**WHAT IS ASKED**
Write out exactly the lines running from the line that includes "Continue the Blender" to the end of the data, both ends included, and nothing besides.
* * * * * * * * *
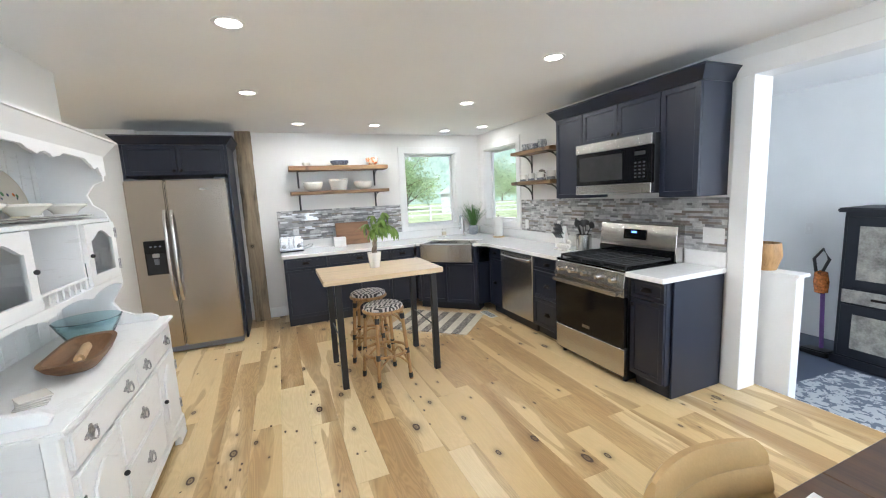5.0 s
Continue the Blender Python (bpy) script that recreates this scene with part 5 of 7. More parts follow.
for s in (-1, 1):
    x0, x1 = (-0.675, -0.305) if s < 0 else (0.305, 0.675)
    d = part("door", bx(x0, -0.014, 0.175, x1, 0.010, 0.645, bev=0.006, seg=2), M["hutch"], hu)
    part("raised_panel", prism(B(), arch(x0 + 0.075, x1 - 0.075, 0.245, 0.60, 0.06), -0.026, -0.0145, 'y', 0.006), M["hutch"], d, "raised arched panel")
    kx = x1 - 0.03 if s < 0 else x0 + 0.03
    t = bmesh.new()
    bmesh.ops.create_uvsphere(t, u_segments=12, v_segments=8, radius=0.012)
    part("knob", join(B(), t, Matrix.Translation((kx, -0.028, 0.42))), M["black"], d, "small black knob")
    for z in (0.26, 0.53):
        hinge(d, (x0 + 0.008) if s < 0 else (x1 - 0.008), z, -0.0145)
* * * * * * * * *
**FULL ANSWER**
Continue the Blender Python (bpy) script that recreates this scene with part 5 of 7. More parts follow.
for s in (-1, 1):
    x0, x1 = (-0.675, -0.305) if s < 0 else (0.305, 0.675)
    d = part("door", bx(x0, -0.014, 0.175, x1, 0.010, 0.645, bev=0.006, seg=2), M["hutch"], hu)
    part("raised_panel", prism(B(), arch(x0 + 0.075, x1 - 0.075, 0.245, 0.60, 0.06), -0.026, -0.0145, 'y', 0.006), M["hutch"], d, "raised arched panel")
    kx = x1 - 0.03 if s < 0 else x0 + 0.03
    t = bmesh.new()
    bmesh.ops.create_uvsphere(t, u_segments=12, v_segments=8, radius=0.012)
    part("knob", join(B(), t, Matrix.Translation((kx, -0.028, 0.42))), M["black"], d, "small black knob")
    for z in (0.26, 0.53):
        hinge(d, (x0 + 0.008) if s < 0 else (x1 - 0.008), z, -0.0145)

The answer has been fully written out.